Compare this law's language with the reality described in John Burnett's account of the Trail of Tears (Source 9.3).

Citation

"Indian Removal Act." 28 May 1830. United States Statutes at Large. The Avalon Project, Yale Law School.

Source 9.3 Memoir

John Burnett, Trail of Tears Memoir

John G. Burnett • Written 1890, describing events of 1838

Before You Read

John G. Burnett was a U.S. Army private who participated in the forced removal of the Cherokee. He wrote this account on his 80th birthday, still haunted by what he had witnessed.

I saw the helpless Cherokees arrested and dragged from their homes, and driven at the bayonet point into the stockades. And in the chill of a drizzling rain on an October morning I saw them loaded like cattle or sheep into 645 wagons and started toward the west… One can never forget the sadness and solemnity of that morning.

Vocabulary

  • stockades — enclosed areas used as prisons
  • bayonet — a blade attached to the end of a rifle
  • solemnity — a feeling of deep seriousness

Sourcing Questions

  1. Burnett wrote this 52 years after the event. Why might he have waited so long?
  2. He was a soldier who carried out the removal. Does his guilt make him more or less reliable as a source?

Close Reading

  1. What specific details make this account powerful?
  2. He says the Cherokee were "loaded like cattle or sheep." What does this comparison tell you?

Corroboration

Compare this account to the Indian Removal Act's promise of "voluntary" and "free consent" removal.
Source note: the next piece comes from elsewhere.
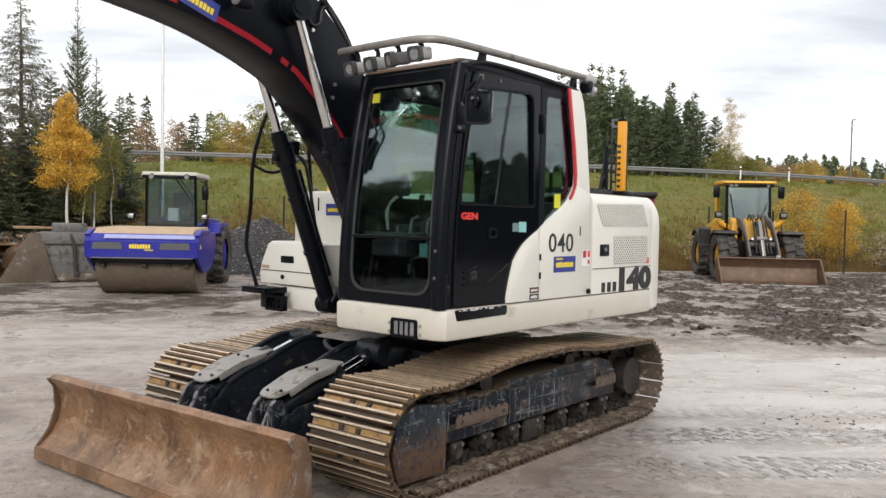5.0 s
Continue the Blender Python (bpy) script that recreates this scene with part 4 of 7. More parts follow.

What's the gap between law and reality?

Citation

Burnett, John G. "The Cherokee Removal Through the Eyes of a Private Soldier." 1890. Museum of the Cherokee Indian.

Source 9.4 Newspaper

Cherokee Phoenix Newspaper Masthead

Cherokee Nation • February 21, 1828

Before You Read

The Cherokee Phoenix was the first Native American newspaper, published in both English and Cherokee (using the Sequoyah syllabary). Its very existence challenges the idea that Indigenous peoples were 'uncivilized.'

Masthead of the Cherokee Phoenix newspaper displaying the title in both English and Cherokee syllabary, with columns of text in both languages. February 21, 1828, Vol. 1, No. 1.

Cherokee Phoenix, Vol. 1, No. 1, February 21, 1828. The first newspaper published by Native Americans. Source: Library of Congress (public domain).

Sourcing Questions

  1. The Cherokee Phoenix was published by the Cherokee Nation. What was its purpose?

Guided Observation

  1. What languages appear on the masthead?
  2. What does a bilingual newspaper tell you about Cherokee society?
  3. How does this artifact challenge Andrew Jackson's argument that removal was necessary because Native peoples couldn't live alongside white Americans?

Corroboration

The textbook discusses the Cherokee as one of the "Five Civilized Tribes." How does this newspaper support or complicate that label?

Citation

"Cherokee Phoenix." 21 Feb. 1828. Library of Congress.